Why is MsgPack used for serialization?

Because it is simple, available (there are implementations for most programming languages, and writing new ones is easy due to its simplicity), supports dumb binary (passing around arbitrary custom data does not require to think about encoding), and fast (in many implementations).

However, call-haskell-from-anything is not fixed to use only MsgPack as wire-format; anything that can conveniently encode lists/arrays is suitable (FFI.Anything.TypeUncurry.Msgpack is the only implementation so far, though).

I cant get the dependencies to install with GHC >= 7.8

The msgpack package's dependency bounds haven't been updated for 7.8 as of writing. Try installing the dependencies with

cabal install --only-dependencies --enable-shared -j8 --allow-newer=text,attoparsec,template-haskell

How fast are serialized FFI calls? What is the trade-off compared to a C style FFI?

Calls from one programming language into another are usually slower than calls inside the programming language, so it does make sense to check if a foreign call is worth it.

In some preliminary cPython 2.7 benchmark using functions that take a single Int and return a single Int (e.g. the +1 function), a foreign call using MsgPack serialization takes around 15 times longer than an in-Python function call (on the tested Core i5 machine, 1M calls took 15s, in pure Python they took 1s).

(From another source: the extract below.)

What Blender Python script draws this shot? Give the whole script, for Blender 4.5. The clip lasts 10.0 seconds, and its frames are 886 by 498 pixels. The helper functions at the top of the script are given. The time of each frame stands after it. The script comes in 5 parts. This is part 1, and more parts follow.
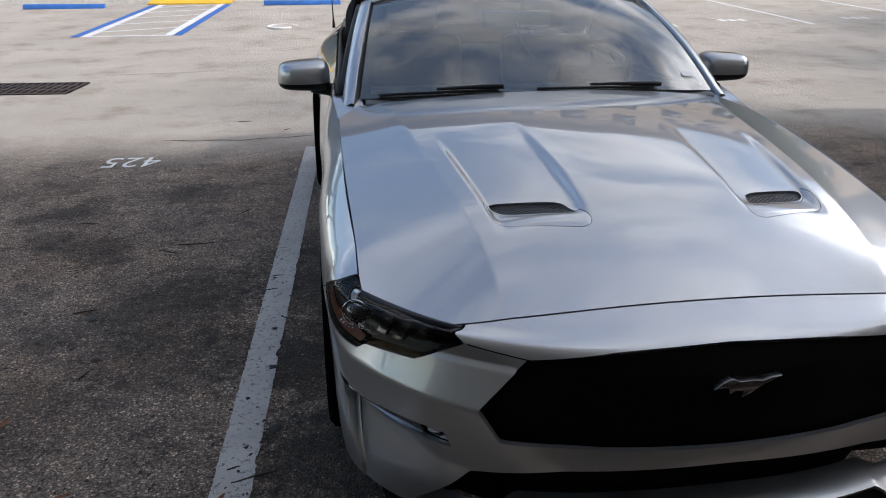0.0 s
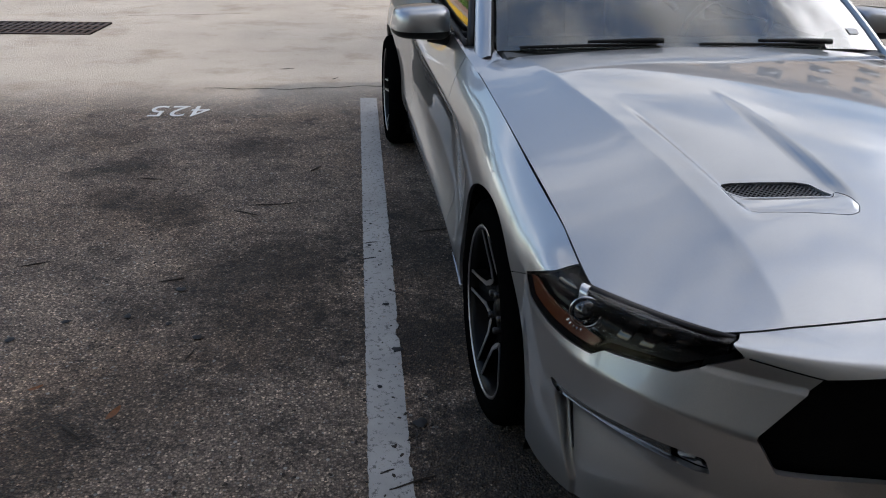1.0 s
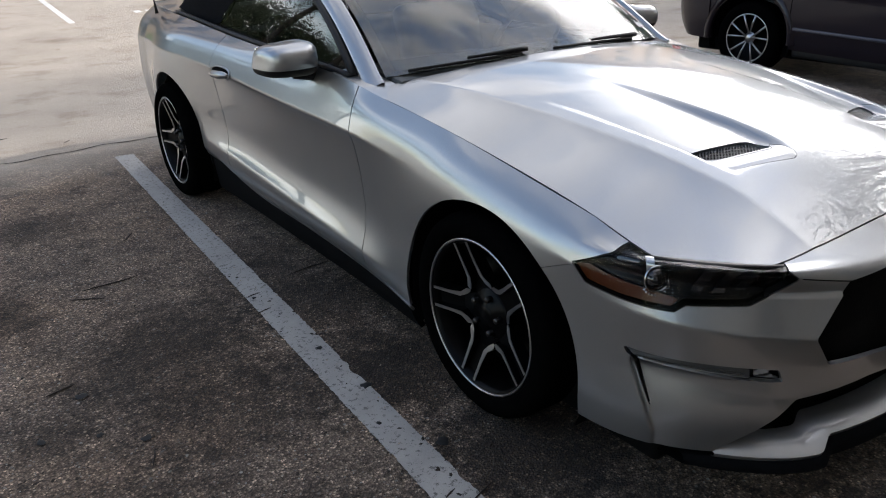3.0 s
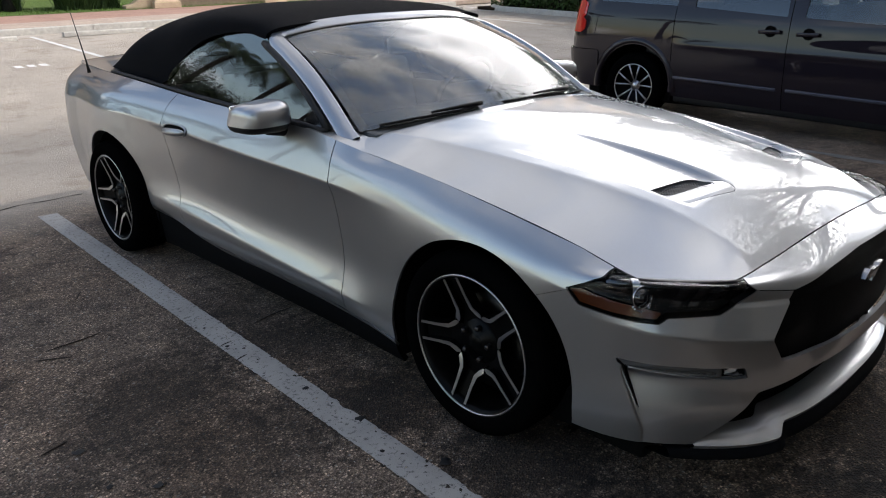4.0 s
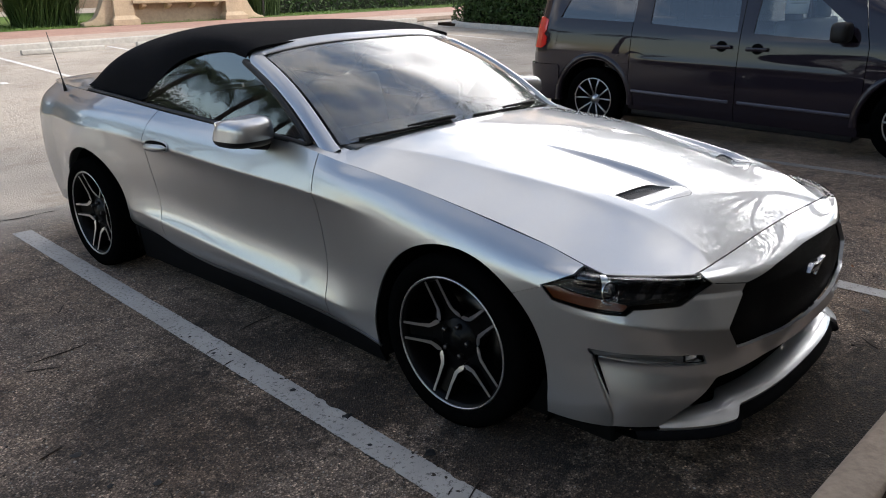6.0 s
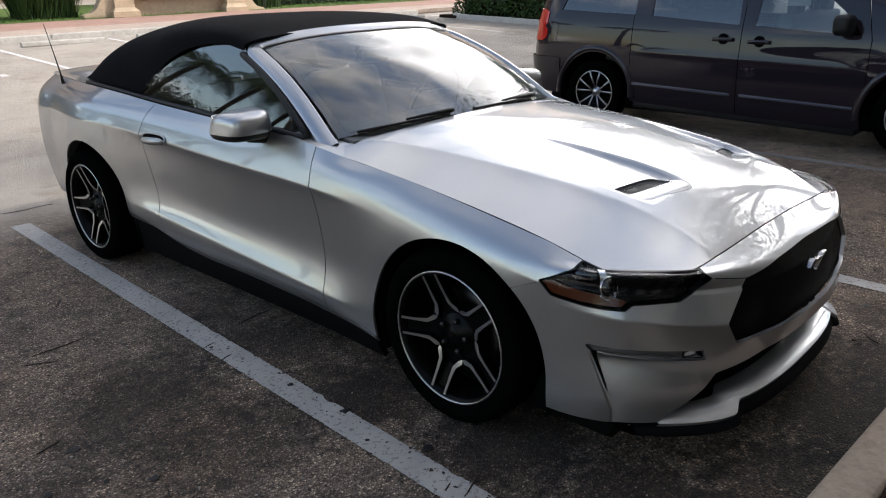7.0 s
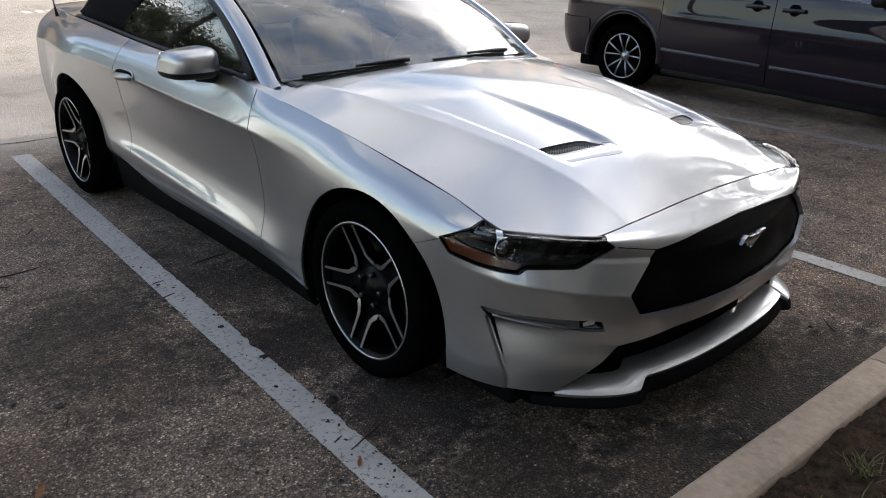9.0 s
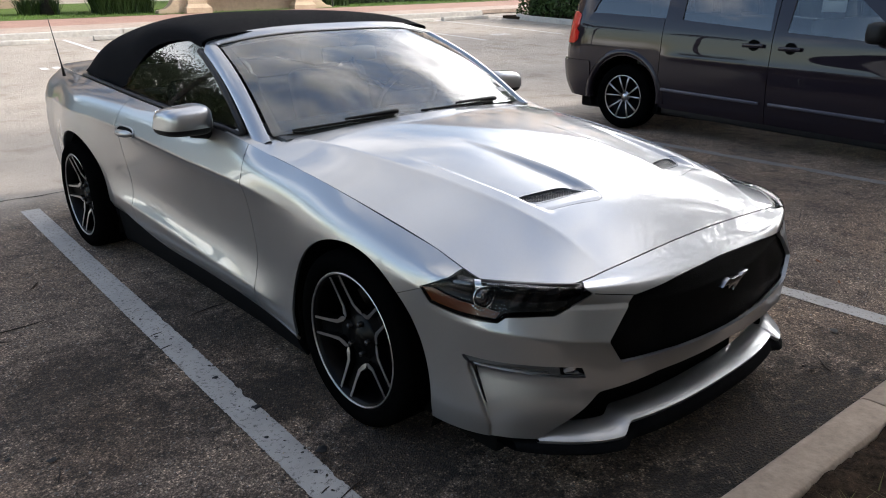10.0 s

However, as soon as you perform a somewhat expensive computation, the call into native Haskell code becomes worth it (take for example a naive recursive fibonacci implementation for 100000 calls of fib(15); in-Python: 90s, with call-haskell-from-anything: 4.5s).

In comparison to a C style FFI to an immediately returning Int -> Int function, the overhead of a serializing function call is around 6 times higher, and, as usual, becomes insignificant as soon as the function does something.

More detailed benchmarks are planned, and contributions are welcome.